RACES stands for “Radio Amateur Civil Emergency Service” and exists as a partnership between FEMA (Federal Emergency Management Agency) and the FCC (Federal Communications Commission) under FCC Part 97, Section 407.
RACES was founded in 1952 to provide for a reserve (volunteer) communications group within government agencies in times of extraordinary need. During activation by an authorized government agency, certified and trained unpaid volunteers to perform many different types of tasks for the government agencies they serve. Most often these tasks are communications-related.
FEMA provides planning guidance and technical assistance for establishing a RACES organization at the state and local government level while the FCC provides for the regulation of RACES operations.
RACES volunteer operators are:
- Licensed Radio Amateurs
- Certified by a civil defense agency
- Able to communicate on Amateur Radio frequencies during drills, exercises and emergencies
- Activated by local, county and state jurisdictions and are the only Amateur Radio operators authorized to transmit during declared emergencies when the President of the United States specifically invokes the War Powers Act.
Hurst RACES volunteers are often, but not required to be, members of the Hurst Amateur Radio club and are trained, supported, and vetted by the City of Hurst Fire Department Emergency Management. Many members of Hurst RACES are also members of the Fort Worth RACES/ARES organization.
To qualify as a Hurst RACES or NCS member, you must complete a minimum amount of designated training:
Hurst RACES now functions as a multi-tier system. We have three levels in which someone can participate.
ARES (Open Net):
- Basic understanding of ARES nets; how they work, proper net etiquette, and a keen ear to what conditions the NCS is requesting to be reported. (Blue sky reports are not wanted and are not particularly beneficial.)
RACES (Restricted Net):
- All ARES Requirements.
- Skywarn Basic Spotter Training (training schedule)
- FEMA IS-100.C – Introduction to the Incident Command System (link) (Updated)
- FEMA IS-700.B – An Introduction to the National Incident Management System (link) (Updated)
- Regular participation in Hurst RACES Continuing Education (RACES CE)
RACES Net Control Station (RACES-NCS):
- All ARES Requirements
- All RACES Requirements
- FEMA IS-2200 (former IS-775) – Basic Emergency Operations Center Functions (link)

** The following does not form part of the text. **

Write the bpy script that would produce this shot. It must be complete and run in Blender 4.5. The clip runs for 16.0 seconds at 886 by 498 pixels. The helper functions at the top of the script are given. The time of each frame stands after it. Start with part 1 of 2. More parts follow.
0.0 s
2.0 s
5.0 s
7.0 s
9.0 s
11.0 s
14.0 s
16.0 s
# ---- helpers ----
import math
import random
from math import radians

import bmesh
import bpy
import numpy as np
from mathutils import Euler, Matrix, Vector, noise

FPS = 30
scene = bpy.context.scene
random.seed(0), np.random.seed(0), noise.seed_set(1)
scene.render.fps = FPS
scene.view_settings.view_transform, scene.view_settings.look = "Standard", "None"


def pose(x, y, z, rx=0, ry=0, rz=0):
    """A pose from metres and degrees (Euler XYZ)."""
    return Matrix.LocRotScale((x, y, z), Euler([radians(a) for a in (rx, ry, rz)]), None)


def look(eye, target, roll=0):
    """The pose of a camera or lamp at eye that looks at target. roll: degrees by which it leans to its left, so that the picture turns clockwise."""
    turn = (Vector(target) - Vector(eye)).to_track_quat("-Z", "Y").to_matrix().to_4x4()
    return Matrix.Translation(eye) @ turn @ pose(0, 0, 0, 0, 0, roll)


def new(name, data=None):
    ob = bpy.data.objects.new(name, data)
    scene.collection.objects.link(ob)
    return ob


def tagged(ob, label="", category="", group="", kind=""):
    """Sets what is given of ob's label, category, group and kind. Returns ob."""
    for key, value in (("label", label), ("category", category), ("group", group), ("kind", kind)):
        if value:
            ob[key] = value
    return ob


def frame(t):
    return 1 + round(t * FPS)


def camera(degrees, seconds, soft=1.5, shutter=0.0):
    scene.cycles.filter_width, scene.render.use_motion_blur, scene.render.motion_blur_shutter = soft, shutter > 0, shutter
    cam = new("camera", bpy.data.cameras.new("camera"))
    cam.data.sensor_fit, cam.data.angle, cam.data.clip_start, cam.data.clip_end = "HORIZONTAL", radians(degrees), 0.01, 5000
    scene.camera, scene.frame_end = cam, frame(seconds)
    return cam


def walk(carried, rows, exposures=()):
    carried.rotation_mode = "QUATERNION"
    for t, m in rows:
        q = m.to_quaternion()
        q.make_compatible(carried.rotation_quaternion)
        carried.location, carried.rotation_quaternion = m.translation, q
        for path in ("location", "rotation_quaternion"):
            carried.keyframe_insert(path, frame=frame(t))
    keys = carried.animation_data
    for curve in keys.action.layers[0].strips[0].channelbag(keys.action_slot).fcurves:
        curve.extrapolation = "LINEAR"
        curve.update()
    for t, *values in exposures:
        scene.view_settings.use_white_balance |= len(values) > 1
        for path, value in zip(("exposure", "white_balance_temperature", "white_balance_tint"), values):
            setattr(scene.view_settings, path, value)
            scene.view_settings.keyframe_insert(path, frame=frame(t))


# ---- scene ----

- Criminal Background Check
- Notarized Application Form
Additional Recommended Training:
ARRL Introduction to Emergency Communication Course #: EC-001 (link)

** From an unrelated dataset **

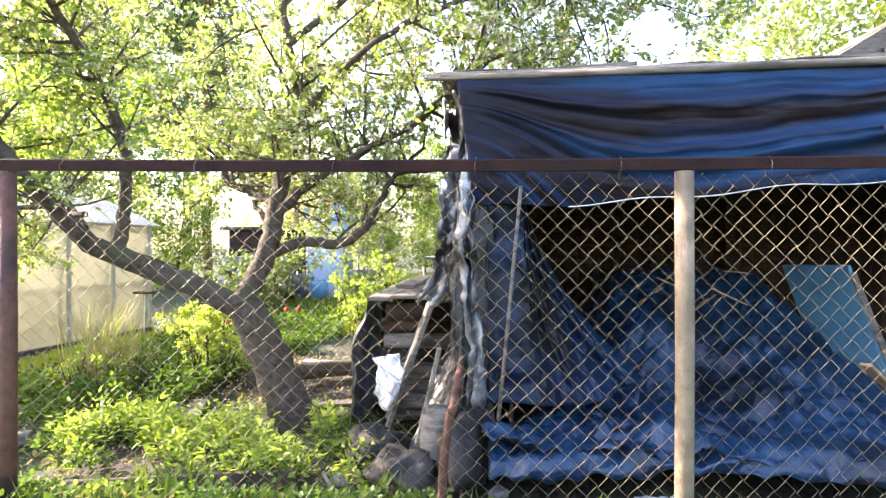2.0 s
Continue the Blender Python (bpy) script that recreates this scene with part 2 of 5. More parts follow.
M_TEAL = surface("teal_blue_painted_panel", (0.06, 0.22, 0.36), (0.11, 0.31, 0.48), 4, 0.5, 0, 0.2, 60, stain=(0.12, 0.2, 0.27), amount=0.3)
M_PINKISH = surface("faded_brown_board", (0.085, 0.058, 0.055), (0.15, 0.11, 0.10), 4, 0.85, 0, 0.3, 50, stain=(0.1, 0.08, 0.075), amount=0.4)
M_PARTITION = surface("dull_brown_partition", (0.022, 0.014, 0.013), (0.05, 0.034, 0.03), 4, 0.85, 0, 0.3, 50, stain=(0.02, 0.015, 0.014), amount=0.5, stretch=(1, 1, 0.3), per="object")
M_CAR = surface("dusty_dark_metal", (0.03, 0.04, 0.06), (0.06, 0.08, 0.11), 5, 0.4, 0.3, 0.1, 40)
L_APPLE = foliage("apple_leaves", (0.14, 0.215, 0.042), (0.305, 0.395, 0.125), 0.7)
L_BLOSSOM = foliage("apple_blossom", (0.55, 0.50, 0.46), (0.78, 0.72, 0.66), 0.35, 0.02)
L_BUSH = foliage("dark_bush_leaves", (0.088, 0.135, 0.05), (0.205, 0.265, 0.1), 0.42, 0.08)
L_MID = foliage("sapling_leaves", (0.085, 0.145, 0.04), (0.19, 0.27, 0.08), 0.45, 0.05)
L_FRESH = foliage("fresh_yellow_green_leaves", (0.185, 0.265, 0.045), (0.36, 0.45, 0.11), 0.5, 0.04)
L_LIME = foliage("lime_green_leaves", (0.28, 0.36, 0.06), (0.48, 0.56, 0.16), 0.5, 0.04)
L_REED = foliage("pale_reed_blades", (0.20, 0.21, 0.09), (0.40, 0.39, 0.22), 0.4, 0.03)
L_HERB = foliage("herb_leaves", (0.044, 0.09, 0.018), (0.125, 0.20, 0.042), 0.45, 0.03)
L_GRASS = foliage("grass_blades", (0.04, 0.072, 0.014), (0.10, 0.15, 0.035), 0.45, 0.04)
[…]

This is a revision of the former Emergency Communications Basic/Level 1 course. This online course is designed to provide basic knowledge and tools for any emergency communications volunteer. The course covers The Framework: How You Fit In; The Networks for Messages; Message Handling; What Happens When Called; Operations & Logistics; Safety & Survival; and What to Expect in Large Disasters.

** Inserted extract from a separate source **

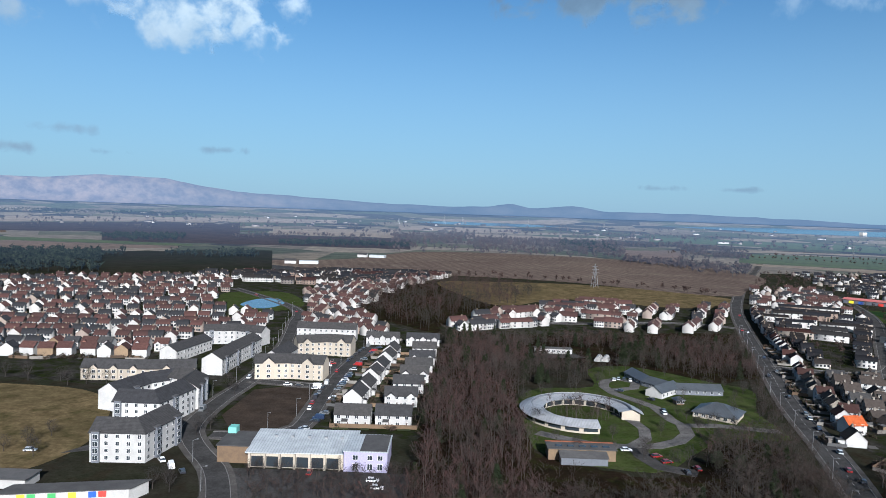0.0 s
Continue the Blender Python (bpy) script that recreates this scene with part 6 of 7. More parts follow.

Recommended prerequisites that are beneficial, but not required:
- Incident Command System for the Single Resource and Initial Incident IS-200.C (link)
- Introduction to the National Response Framework IS-800.a (link)
- Red Cross or AHA combined course in Adult CPR/First Aid/AED Basics
Application for RACES/RACES-NCS Membership
Once you complete the required training, you must complete a RACES application. Once the application is complete, the background check consent form must be notarized. This can be done at the Fire Administration building at Fire Station #1 at 2100 Precinct Line Road Hurst, TX.
You can request a RACES membership application from the Hurst Amateur Radio Club RACES Liaison by emailing .
The DFW Area Ham Radio Interoperability Group promotes the sharing of resources and technology for the achievement of amateur radio EmComm interoperability in North Central Texas. They publish a standard channel list of repeaters used for emergency communications in the four counties that make up the DFW area and the bordering counties.
Hurst ARC has adopted the standard list and fill in the first 20 channels that are available for local use. It is recommended that all members program their radios as close to this standard as possible (within the limits of individual radio features). The radios in the EOC are programmed to this standard.
To use these files, it is recommended to use the free CHIRP radio programming software. The file is CSV (comma-separated values) so you can import it into CHIRP, manually program your radio, or import into another radio programming software.